Celebrations and commemorations of family

Articles and Essays

Celebrations and commemorations of family

Paula Broom , 03 Nov 2021

Image: Natalia Grono from Invisible threads

We're counting down to the launch of the 2021 Head On Photo Festival and getting excited to show you some of the excellent exhibitions in this year's line-up.  

Those of us living in Sydney have spent much of this year in lockdown. Family has never felt more important - whether locked down with them or away from them. So, we thought we'd let you have another sneaky peek at some of the shows in this year's Festival but these explore notions around family.

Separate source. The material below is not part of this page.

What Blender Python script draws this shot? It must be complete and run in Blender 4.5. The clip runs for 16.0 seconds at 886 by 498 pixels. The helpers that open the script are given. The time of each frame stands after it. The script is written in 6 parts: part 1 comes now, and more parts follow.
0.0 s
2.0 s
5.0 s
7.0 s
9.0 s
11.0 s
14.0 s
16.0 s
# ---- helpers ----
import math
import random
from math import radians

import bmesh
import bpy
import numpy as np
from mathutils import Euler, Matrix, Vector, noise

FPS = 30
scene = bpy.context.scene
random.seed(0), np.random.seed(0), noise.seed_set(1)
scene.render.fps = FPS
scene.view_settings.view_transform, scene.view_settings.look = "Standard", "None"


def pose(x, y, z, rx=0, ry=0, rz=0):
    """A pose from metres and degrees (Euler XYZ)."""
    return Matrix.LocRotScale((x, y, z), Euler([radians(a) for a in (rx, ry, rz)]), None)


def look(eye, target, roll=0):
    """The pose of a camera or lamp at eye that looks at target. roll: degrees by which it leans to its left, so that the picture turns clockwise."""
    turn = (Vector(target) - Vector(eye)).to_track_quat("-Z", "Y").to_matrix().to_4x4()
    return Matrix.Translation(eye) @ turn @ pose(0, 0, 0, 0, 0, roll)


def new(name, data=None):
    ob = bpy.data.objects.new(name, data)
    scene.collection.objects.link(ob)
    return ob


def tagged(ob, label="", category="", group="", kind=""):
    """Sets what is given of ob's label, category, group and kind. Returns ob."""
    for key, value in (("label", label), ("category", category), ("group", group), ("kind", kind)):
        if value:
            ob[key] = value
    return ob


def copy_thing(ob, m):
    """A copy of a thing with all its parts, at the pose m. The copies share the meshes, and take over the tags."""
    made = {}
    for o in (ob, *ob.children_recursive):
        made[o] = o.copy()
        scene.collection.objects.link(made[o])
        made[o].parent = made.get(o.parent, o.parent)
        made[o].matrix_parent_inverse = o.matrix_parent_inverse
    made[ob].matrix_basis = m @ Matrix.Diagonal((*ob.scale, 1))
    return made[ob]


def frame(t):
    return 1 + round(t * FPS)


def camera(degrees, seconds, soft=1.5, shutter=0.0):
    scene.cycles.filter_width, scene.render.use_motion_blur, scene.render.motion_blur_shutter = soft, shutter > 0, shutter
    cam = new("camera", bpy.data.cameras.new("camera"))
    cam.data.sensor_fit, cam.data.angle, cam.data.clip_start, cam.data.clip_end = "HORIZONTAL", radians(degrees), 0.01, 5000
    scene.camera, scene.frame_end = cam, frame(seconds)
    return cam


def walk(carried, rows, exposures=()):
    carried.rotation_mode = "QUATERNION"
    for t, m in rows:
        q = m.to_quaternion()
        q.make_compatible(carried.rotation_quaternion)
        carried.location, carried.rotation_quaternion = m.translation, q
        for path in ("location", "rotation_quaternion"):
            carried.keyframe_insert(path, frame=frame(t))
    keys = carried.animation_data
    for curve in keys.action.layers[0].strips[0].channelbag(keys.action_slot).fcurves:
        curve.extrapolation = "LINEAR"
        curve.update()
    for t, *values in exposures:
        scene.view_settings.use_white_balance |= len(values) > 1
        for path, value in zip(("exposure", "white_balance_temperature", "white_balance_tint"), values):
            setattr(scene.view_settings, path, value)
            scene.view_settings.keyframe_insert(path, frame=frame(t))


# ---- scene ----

Let's start with Natalie Grono's Invisible threads. Many of you may already be aware of Natalie's work. An Australian photo artist with a Walkley award for excellence in photojournalism, Natalie recently featured in our popular Spotlight, sharing her insights about successfully photographing families and children. Her beautiful series of black and white photographs explores the everyday life of her daughters.  

 

Image: Clair Robins from Merging present and past 

Clair Robins, a photographic visual artist and educator from Leicester in the UK, takes a different angle on family. She records and reimagines keepsakes that become a record of her family history, souvenirs from her past; used, loved, practical or treasured. Through the diptychs she creates, she pieces together fond memories of her childhood; a history she sees repeating itself in her daughters' lives. View Clair's exhibition here.

 

Image: David Wallin from I was too late

Photographer David Wallin's I was too late is a heartwrenching document of his estranged father's isolated final moments and thoughts. Visiting his father's house after his death, David had hoped to find something to help fill in the 33 missed years of their lives. It offered David a final chance to understand his father, but only through what he had left behind. 

 

Image: Stan De Zoysa from Caminos sin cruzar

Stan De Zoysa also searches for missing elements of his father's life in Caminos sin cruzar. After his father's death when he was a toddler, Stan De Zoysa lost touch with his paternal family and its traditions. These images represent his emotional journey, combining memory with the present, in the search for his father's remaining relatives in Sri Lanka. 

As you can see the work is as varied as it is excellent, so make sure you catch these and the other wonderful exhibitions in this year's Festival.